Kempten | rot | An einem Frühlingstag veränderte sich Ralph Andersons Leben für immer. Für den Lehrer allerdings war es ein düsterer Tag: Durch einen schweren Autounfall wurde er vom gesunden zum schwerbehinderten Menschen. Seit drei Jahren dreht sich sein Alltag darum, neue Kraft in Kopf, Herz und Muskeln zu bekommen. Jetzt referierte Anderson über sein Schicksal vor Wirtschaftsschülern, die davon erfahren und spontan eine 'Gute-Tat-Aktion' gestartet hatten.
Auffallend leise geht es an diesem Morgen im Klassenraum der 9 a zu. Jemand hat 'Herzlich Willkommen', an die Tafel geschrieben, doch der Mann, dem dieser Gruß gilt, ist noch nicht eingetroffen. Um so mehr Zeit bleibt den Schülern, um mit Klassenleiter Roland Wolf und Rektor Werner Spießhofer darüber zu diskutieren, ob man den Gast wohl nach seinem Leben vor und nach dem Unfall fragen kann. Schnell wird klar: Keiner der Wirtschaftsschüler kann sich vorstellen, 'wie ein Mensch mit einem so harten Schicksalsschlag zurechtkommt', bringt es die 15-jährige Fabienne Schugg auf den Punkt.
Bis jetzt kennen die Schüler der 9 a Ralph Anderson nicht, der jahrelang an der Staatlichen Wirtschaftsschule als Deutsch- und Geschichtslehrer tätig war. Lediglich durch Erzählungen älterer Schüler erfuhren sie von seinem Schicksal und entschlossen sich im Dezember spontan, in Geschäften auf 'Sammel-Tour' zu gehen und 'Sponsor'-Plätzchen für das Lehrerkollegium zu backen. 250 Weihnachtspäckchen kamen zusammen und so 1260 Euro, die in dieser Schulstunde an Anderson übergeben werden sollten, als Beitrag für ein behindertengerechtes Tandem.

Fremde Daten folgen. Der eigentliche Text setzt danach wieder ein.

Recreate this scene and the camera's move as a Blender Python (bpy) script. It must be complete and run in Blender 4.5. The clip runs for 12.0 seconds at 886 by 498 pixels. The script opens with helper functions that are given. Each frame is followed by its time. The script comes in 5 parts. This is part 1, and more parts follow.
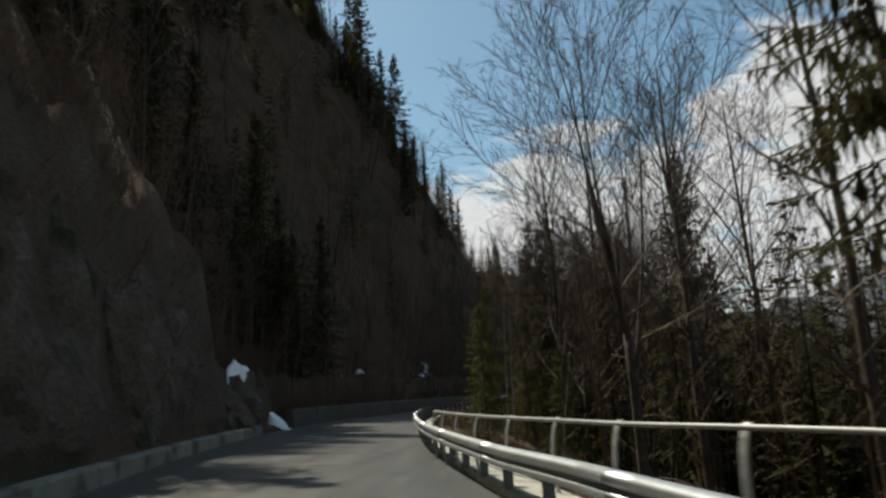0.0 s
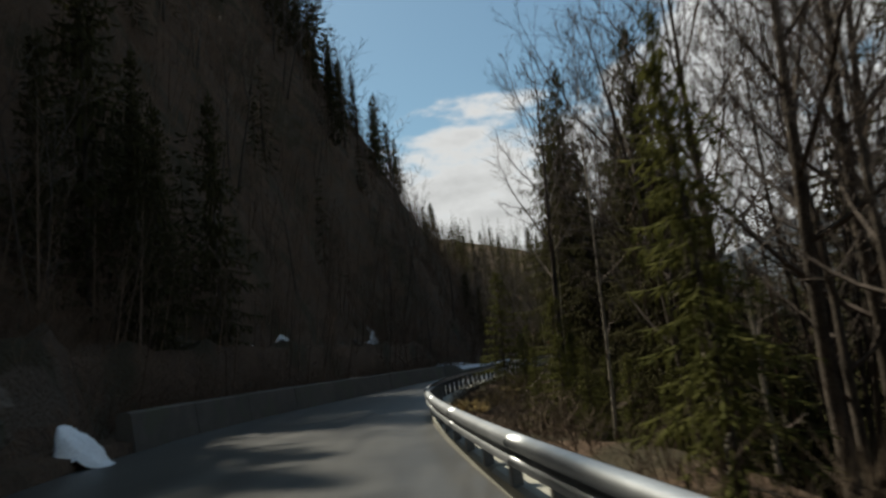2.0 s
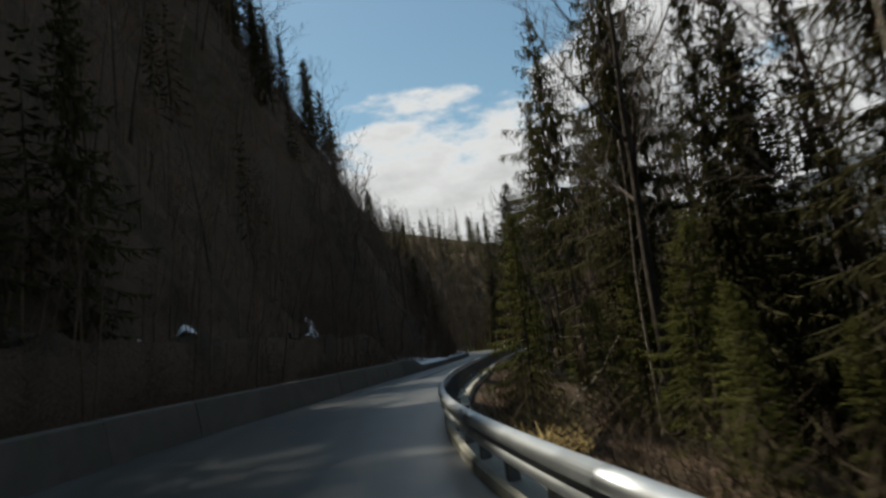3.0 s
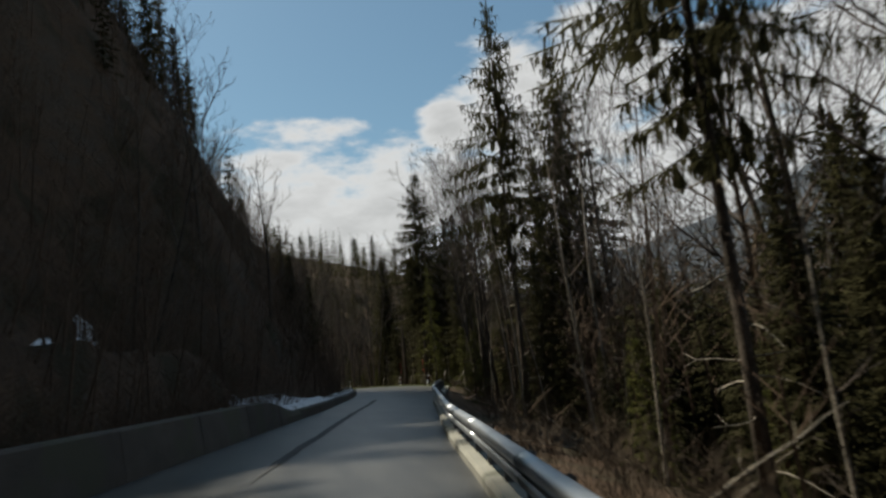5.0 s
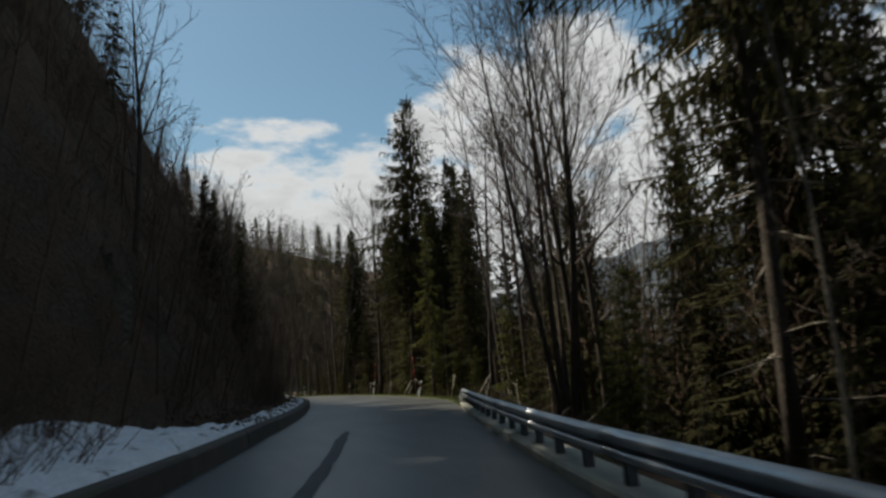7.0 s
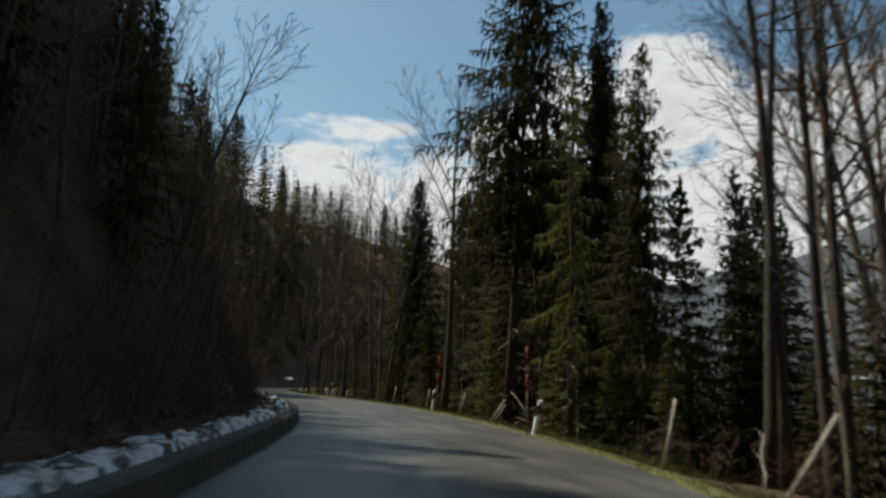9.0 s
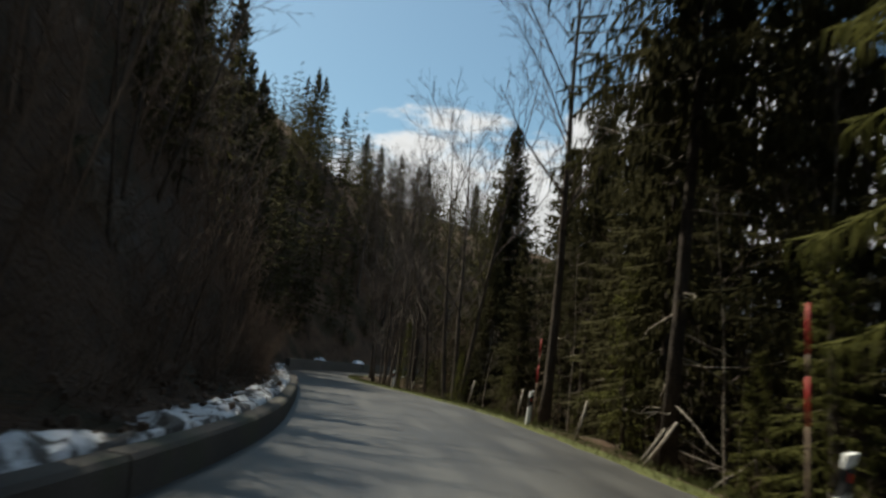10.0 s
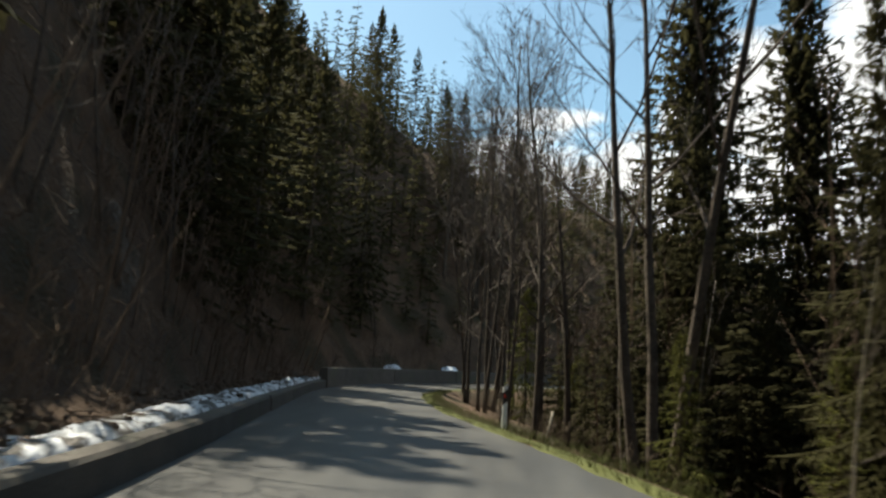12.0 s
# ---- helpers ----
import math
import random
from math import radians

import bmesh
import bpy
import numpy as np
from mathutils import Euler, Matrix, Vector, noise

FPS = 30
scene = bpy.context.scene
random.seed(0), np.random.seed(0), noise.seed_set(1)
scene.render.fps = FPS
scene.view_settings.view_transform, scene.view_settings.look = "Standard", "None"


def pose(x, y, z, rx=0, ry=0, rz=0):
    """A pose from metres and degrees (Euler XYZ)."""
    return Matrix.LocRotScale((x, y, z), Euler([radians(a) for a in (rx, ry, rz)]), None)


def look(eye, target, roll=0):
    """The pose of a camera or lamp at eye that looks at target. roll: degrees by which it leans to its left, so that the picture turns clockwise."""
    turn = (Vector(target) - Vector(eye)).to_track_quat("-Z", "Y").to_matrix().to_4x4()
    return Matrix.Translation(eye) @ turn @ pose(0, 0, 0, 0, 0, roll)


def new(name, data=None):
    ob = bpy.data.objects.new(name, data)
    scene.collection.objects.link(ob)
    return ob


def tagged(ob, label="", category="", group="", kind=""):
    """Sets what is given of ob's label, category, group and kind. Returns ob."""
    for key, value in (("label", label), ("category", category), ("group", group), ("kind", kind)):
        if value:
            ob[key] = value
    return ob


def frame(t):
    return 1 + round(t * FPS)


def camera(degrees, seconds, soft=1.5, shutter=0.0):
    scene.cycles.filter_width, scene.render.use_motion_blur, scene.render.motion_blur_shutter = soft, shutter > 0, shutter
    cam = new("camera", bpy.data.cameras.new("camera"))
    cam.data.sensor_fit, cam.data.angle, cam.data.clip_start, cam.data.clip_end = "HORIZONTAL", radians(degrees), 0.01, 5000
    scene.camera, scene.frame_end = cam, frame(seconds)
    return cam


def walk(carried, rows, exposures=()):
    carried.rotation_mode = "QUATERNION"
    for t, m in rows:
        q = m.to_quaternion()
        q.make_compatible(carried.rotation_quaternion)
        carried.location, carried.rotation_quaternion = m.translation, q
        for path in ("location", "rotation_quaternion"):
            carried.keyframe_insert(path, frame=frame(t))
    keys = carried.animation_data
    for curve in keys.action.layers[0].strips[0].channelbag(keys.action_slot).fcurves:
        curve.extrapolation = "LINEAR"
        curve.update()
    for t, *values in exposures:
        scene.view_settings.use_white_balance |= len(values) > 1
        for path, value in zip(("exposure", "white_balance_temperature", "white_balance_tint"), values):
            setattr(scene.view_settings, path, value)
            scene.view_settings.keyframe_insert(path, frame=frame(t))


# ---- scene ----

Mit Rennrad die Alpen überquert
Freilich, der hochgewachsene Mann, der jetzt im Rollstuhl herein kommt, weiß davon noch nichts. Sein Blick wandert über die Schülerschar, über die Wandtafel mit dem Willkommensgruß und plötzlich überzieht ein strahlendes Lächeln sein Gesicht. Er muss erst einmal tief durchatmen, bevor er mit klarer Stimme erzählen kann - von früher, als er mit dem Rennrad die Alpen überquert, mit Humor Geschichtszahlen rübergebracht und leidenschaftlich Gitarre gespielt hat.
Doch auch nach dem Unfall habe er 'Glückstage' erlebt. Die Tage, als er aus dem Koma erwachte, Monate später wieder sitzen konnte, zählt er dazu. Und jenen Tag, 'als ich zum ersten Mal mit Hilfe des Elektro-Rollstuhls eine Bordsteinkante überwinden konnte.' Doch weiß Ralph Anderson auch, dass er in der Therapieeinrichtung 'Villa Viva' noch viel für seine Selbstständigkeit lernen muss. 'Mit so viel Mut und Humor, wie dieser Mann ausstrahlt, schafft er das', ist Schüler Korbinian Holl sich sicher.